Random "Subjectivist" (RS) posts that he recently compared the two cables in his "very highly resolving system", and heard "significant" audible differences.
Various ASR members (ASR) chime in to point out that existing scientific evidence indicates that RS is almost certainly imagining the differences.
RS states that the differences were "large and obvious", and that science isn't infallible and measurements can't possibly describe everything we hear.
ASR points out that expectation bias is a proven thing, and accounts for even "large" perceived differences in many cases.
RS states that it wasn't expectation bias because the results weren't what he was expecting before he did the comparison.
ASR points out that humans aren't even aware of many of their biases, and a blind test is the only reliable way to eliminate them.
RS states blind testing sounds like too much work, and repeats that the differences were OBVIOUS.
ASR says have a nice day, and enjoy your cables.

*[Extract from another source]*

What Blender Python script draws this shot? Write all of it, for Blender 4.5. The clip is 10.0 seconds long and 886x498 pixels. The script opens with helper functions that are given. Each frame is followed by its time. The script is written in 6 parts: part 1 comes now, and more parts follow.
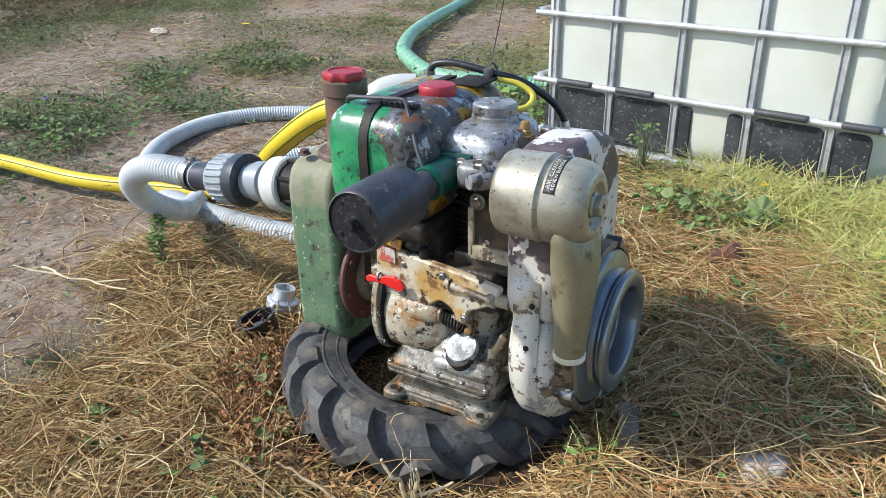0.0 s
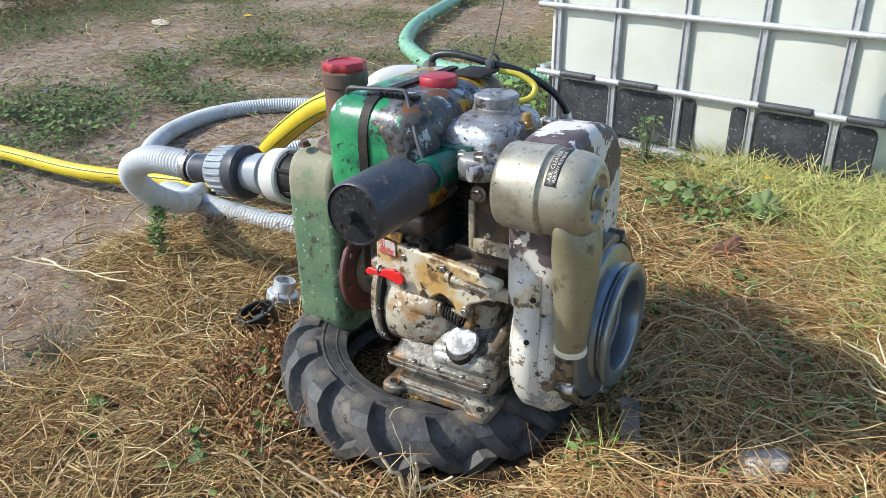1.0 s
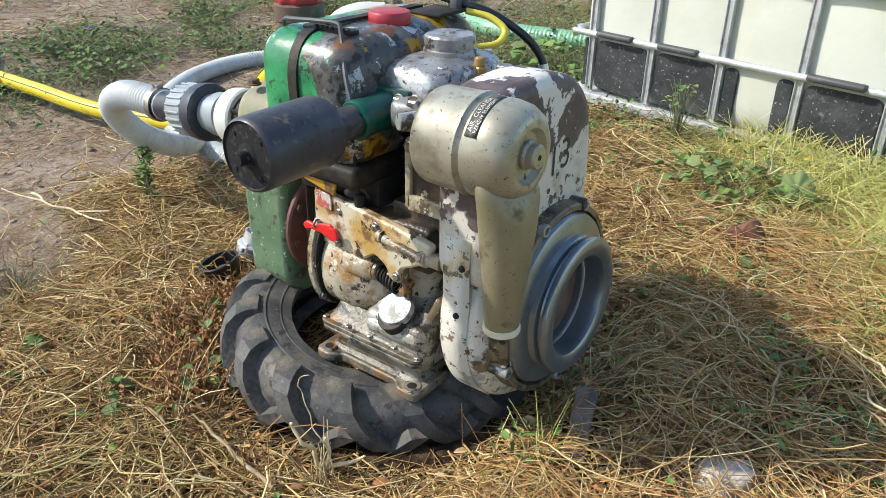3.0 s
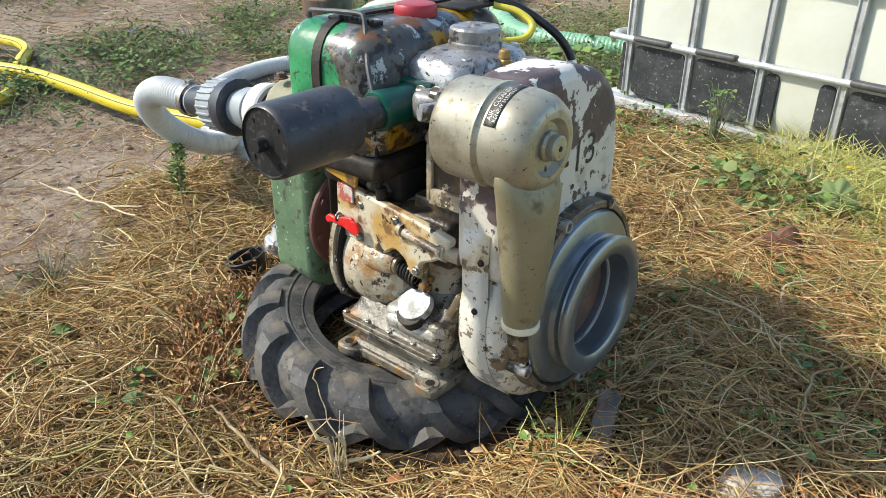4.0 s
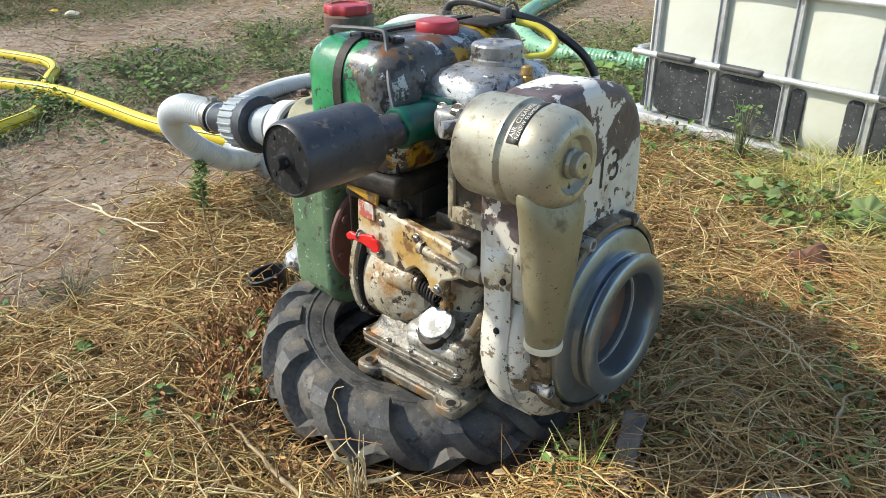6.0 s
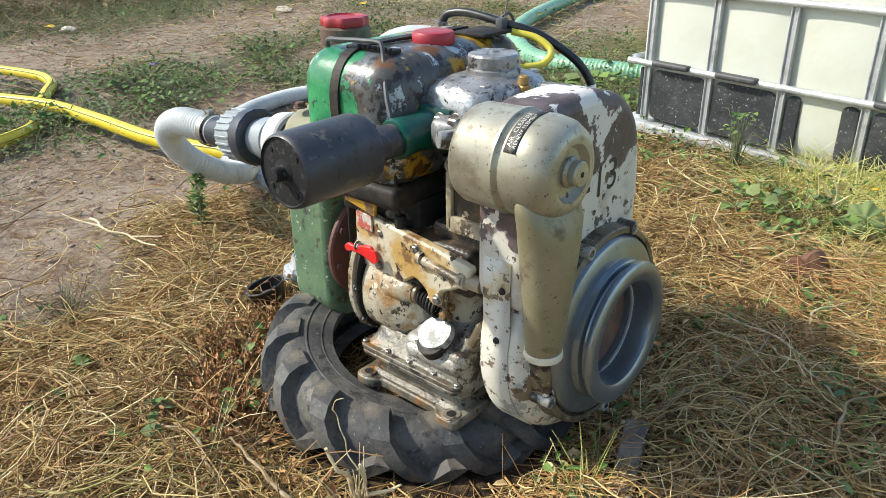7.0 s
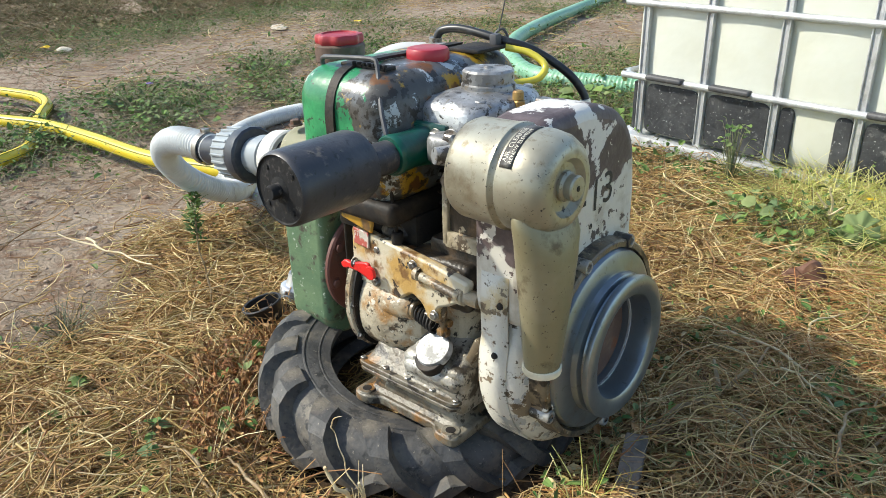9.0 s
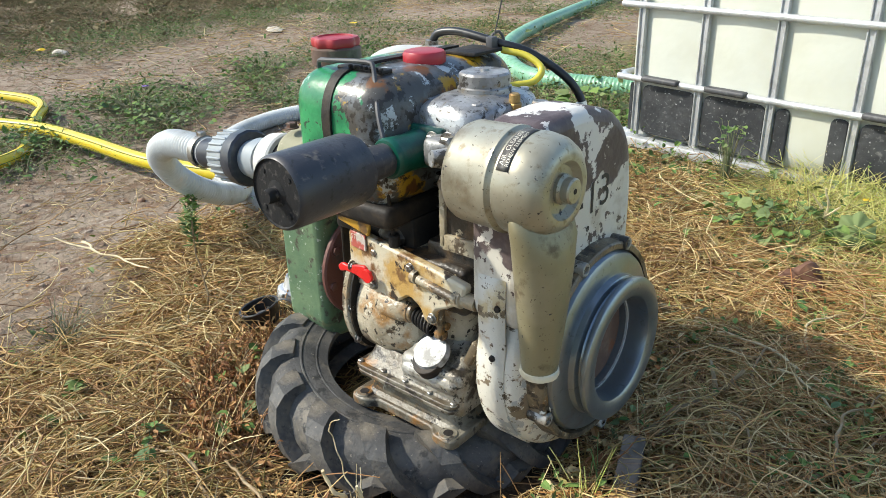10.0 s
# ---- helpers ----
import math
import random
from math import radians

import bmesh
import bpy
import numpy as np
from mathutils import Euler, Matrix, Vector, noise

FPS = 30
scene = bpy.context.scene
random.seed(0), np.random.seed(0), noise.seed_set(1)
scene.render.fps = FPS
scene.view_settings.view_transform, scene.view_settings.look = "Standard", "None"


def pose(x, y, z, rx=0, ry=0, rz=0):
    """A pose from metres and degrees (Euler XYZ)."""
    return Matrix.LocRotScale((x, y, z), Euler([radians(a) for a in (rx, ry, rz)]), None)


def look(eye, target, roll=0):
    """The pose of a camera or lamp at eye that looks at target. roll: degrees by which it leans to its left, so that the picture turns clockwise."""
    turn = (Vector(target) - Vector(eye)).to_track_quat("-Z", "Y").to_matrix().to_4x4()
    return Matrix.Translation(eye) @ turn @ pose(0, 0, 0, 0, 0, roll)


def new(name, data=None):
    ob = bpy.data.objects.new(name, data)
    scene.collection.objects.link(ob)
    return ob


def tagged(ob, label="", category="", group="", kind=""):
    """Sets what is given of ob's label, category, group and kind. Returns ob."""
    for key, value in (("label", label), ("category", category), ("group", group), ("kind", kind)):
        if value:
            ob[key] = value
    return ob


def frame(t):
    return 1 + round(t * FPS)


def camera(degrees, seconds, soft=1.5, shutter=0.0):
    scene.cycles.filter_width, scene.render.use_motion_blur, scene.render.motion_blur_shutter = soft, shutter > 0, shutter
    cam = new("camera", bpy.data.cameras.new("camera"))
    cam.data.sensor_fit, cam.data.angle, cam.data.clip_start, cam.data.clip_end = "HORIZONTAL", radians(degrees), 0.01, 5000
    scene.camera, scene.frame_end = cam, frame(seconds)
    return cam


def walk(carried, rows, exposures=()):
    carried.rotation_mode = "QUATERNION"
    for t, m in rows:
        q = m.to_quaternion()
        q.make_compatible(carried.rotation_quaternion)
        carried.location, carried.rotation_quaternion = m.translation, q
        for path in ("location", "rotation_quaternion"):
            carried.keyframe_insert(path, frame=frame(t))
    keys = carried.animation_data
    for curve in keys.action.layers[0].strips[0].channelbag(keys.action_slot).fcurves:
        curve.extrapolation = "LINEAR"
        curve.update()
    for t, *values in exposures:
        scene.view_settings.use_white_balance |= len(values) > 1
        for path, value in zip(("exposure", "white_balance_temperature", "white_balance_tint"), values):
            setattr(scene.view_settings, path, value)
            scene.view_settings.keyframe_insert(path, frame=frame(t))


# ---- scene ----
cam = camera(60.1, 10.0, 0.5)
PATH = [
    (0, (0.582, -1.041, 0.899), (-0.351, 0.519, 0.065), -1.1),
    (0.5, (0.579, -1.037, 0.896), (-0.354, 0.519, 0.053), -1.0),
    (1, (0.58, -1.031, 0.894), (-0.355, 0.519, 0.044), -1.0),
    (1.5, (0.576, -0.997, 0.9), (-0.362, 0.55, 0.047), -0.6),
    (2, (0.598, -0.91, 0.891), (-0.366, 0.605, 0.01), 0.5),
    (2.5, (0.653, -0.855, 0.837), (-0.384, 0.6, -0.061), -0.1),
    (2.7, (0.67, -0.841, 0.832), (-0.375, 0.594, -0.088), 0.2),
    (4, (0.704, -0.808, 0.799), (-0.445, 0.559, -0.101), 0.4),
    (4.5, (0.697, -0.798, 0.798), (-0.474, 0.556, -0.095), 0.5),
    (5, (0.697, -0.797, 0.801), (-0.486, 0.552, -0.081), 0.5),
    (5.5, (0.696, -0.798, 0.798), (-0.5, 0.547, -0.076), 0.1),
    (7, (0.694, -0.799, 0.795), (-0.512, 0.559, -0.043), -0.8),
    (7.5, (0.693, -0.799, 0.793), (-0.515, 0.565, -0.032), -1.1),
    (8, (0.694, -0.799, 0.794), (-0.515, 0.57, -0.022), -1.2),
    (8.5, (0.694, -0.799, 0.793), (-0.517, 0.572, -0.016), -1.4),
    (9, (0.693, -0.798, 0.795), (-0.517, 0.578, -0.007), -1.4),
    (9.5, (0.694, -0.798, 0.796), (-0.513, 0.583, 0.0), -1.5),
    (10, (0.692, -0.798, 0.797), (-0.512, 0.585, -0.002), -1.5),
]
walk(cam, [(t, look(eye, target, roll)) for t, eye, target, roll in PATH],
     [(0, 0.20, 6000, 9), (1.5, 0.20, 6050, 8), (4.0, 0.34, 6550, 6), (10, 0.34, 6550, 5)])

# ---- world, sun, exposure ----
SUN_AZ, SUN_EL = math.atan2(-0.57, -0.82), radians(41)
sun_dir = Vector((math.cos(SUN_EL) * math.cos(SUN_AZ), math.cos(SUN_EL) * math.sin(SUN_AZ), math.sin(SUN_EL)))
world = bpy.data.worlds.new("sky")
scene.world = world
world.use_nodes = True
wn = world.node_tree.nodes
sky = wn.new("ShaderNodeTexSky")
sky.sky_type, sky.sun_disc = "NISHITA", False
sky.sun_elevation, sky.sun_rotation = SUN_EL, math.pi / 2 - SUN_AZ
world.node_tree.links.new(sky.outputs[0], wn["Background"].inputs[0])
wn["Background"].inputs[1].default_value = 0.21
sun_data = bpy.data.lights.new("sun", "SUN")
sun_data.energy, sun_data.angle, sun_data.color = 4.6, radians(1.5), (1.0, 0.935, 0.83)
sun_ob = new("sun", sun_data)
sun_ob.matrix_world = look(sun_dir * 10, (0, 0, 0))


# ---- materials ----
def rgb(c):
    return (*c, 1.0)


def material(name, base, rough=0.6, metal=0.0, layers=(), bump=(), spec=0.5, island=None, transmit=0.0, coat=0.0):
    """base colour; layers of (colour, scale, low, high, detail) laid over it by noise; bump of (scale, strength)."""
    m = bpy.data.materials.new(name)
    m.use_nodes = True
    nt = m.node_tree
    n, ln = nt.nodes, nt.links
    b = n["Principled BSDF"]
    b.inputs["Roughness"].default_value = rough
    b.inputs["Metallic"].default_value = metal
    b.inputs["Specular IOR Level"].default_value = spec
    b.inputs["Transmission Weight"].default_value = transmit
    b.inputs["Coat Weight"].default_value = coat
    tc = n.new("ShaderNodeTexCoord")
    col = None
    if island:
        geo = n.new("ShaderNodeNewGeometry")
        ramp = n.new("ShaderNodeValToRGB")
        ramp.color_ramp.interpolation = "LINEAR"
        el = ramp.color_ramp.elements
        while len(el) < len(island):
            el.new(0.5)
        for i, c in enumerate(island):
            el[i].position = i / (len(island) - 1)
            el[i].color = rgb(c)
        ln.new(geo.outputs["Random Per Island"], ramp.inputs[0])
        col = ramp.outputs[0]
    for i, (c, scale, low, high, detail) in enumerate(layers):
        tex = n.new("ShaderNodeTexNoise")
        tex.noise_dimensions = "4D"
        tex.inputs["W"].default_value = i * 7.3 + len(name)
        tex.inputs["Scale"].default_value = scale
        tex.inputs["Detail"].default_value = detail
        tex.inputs["Roughness"].default_value = 0.62
        ln.new(tc.outputs["Object"], tex.inputs["Vector"])
        mr = n.new("ShaderNodeMapRange")
        mr.inputs["From Min"].default_value, mr.inputs["From Max"].default_value = low, high
        ln.new(tex.outputs["Fac"], mr.inputs["Value"])
        mix = n.new("ShaderNodeMix")
        mix.data_type = "RGBA"
        ln.new(mr.outputs[0], mix.inputs["Factor"])
        if col is None:
            mix.inputs["A"].default_value = rgb(base)
        else:
            ln.new(col, mix.inputs["A"])
        mix.inputs["B"].default_value = rgb(c)
        col = mix.outputs["Result"]
    if col is None:
        b.inputs["Base Color"].default_value = rgb(base)
    else:
        ln.new(col, b.inputs["Base Color"])
    prev = None
    for scale, strength in bump:
        tex = n.new("ShaderNodeTexNoise")
        tex.inputs["Scale"].default_value = scale
        tex.inputs["Detail"].default_value = 4
        ln.new(tc.outputs["Object"], tex.inputs["Vector"])
        bp = n.new("ShaderNodeBump")
        bp.inputs["Strength"].default_value = strength
        bp.inputs["Distance"].default_value = 0.4 / scale
        ln.new(tex.outputs["Fac"], bp.inputs["Height"])
        if prev:
            ln.new(prev.outputs[0], bp.inputs["Normal"])
        ln.new(bp.outputs[0], b.inputs["Normal"])
        prev = bp
    return m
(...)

Alternate (universe) ending:
ASR points out that humans aren't even aware of many of their biases, and a double-blind test is the only reliable way to eliminate them.
Alternate RS says he hadn't realized that, and asks for instructions on conducting a legitimate blind test.
ASR complies, and says they are quite looking forward to the results, as all valid data is welcomed in any scientific field.
So, who cares about truth in these examples? Someone who is told that their perceptions/beliefs are contradicted by a large body of known science and how to test those beliefs in a controlled way, and then declines to do so? I would argue they do not. Note that while ASR may sound dogmatic to many, they are actually the open-minded party in this example. If valid
contradictory data is presented, scientists are willing (in fact, obligated) to investigate causes and possibly revise current theories.
I've argued for why I think that diagnosis is incorrect. Trying to parse it, as JP did, as saying "they think they have THEIR Truth" doesn't cut it. The think they have THE TRUTH which is why many of them will react just the same as people here would if the cable-believing audiophile said to Amir "You just have YOUR truth that the cables can't really technically make a difference. That's not THE TRUTH it's just YOUR TRUTH."
The crux is that "Amir's truth" is what results from applying scientific method and conducting valid, repeatable experiments, and it's shared
by millions of objectively-minded people around the globe.
That audiophile can continue to be sincerely mistaken even in the face of counter arguments/ evidence. Our minds often malfunction when seeking the truth (emphasis mine) and our mistaken beliefs are often quite recalcitrant. This should be obvious to all of us with experience dealing with other humans, let alone anyone who inhabits the typical internet forum. Further, the stubbornness of our beliefs in the face of counter argument/evidence has demonstrated over and over in research:
Correct, which is why we need objective methods and open minds if we want to make sure we stay on course.
I think you are confusing "seeking enjoyment" with "seeking truth" when it comes to Joe Sixpack audio enthusiast. In my experience, people who chase endless tweaks and exotic cables have little aptitude or interest in engineering or science, and therefore think that "everything makes a difference" and it's impossible to predict how something might sound without actually listening to it". It can be an excuse to cycle through insane amounts of gear in search of "perfect component synergy". If you want to consider such behavior "seeking truth", so be it. We can simply agree to disagree.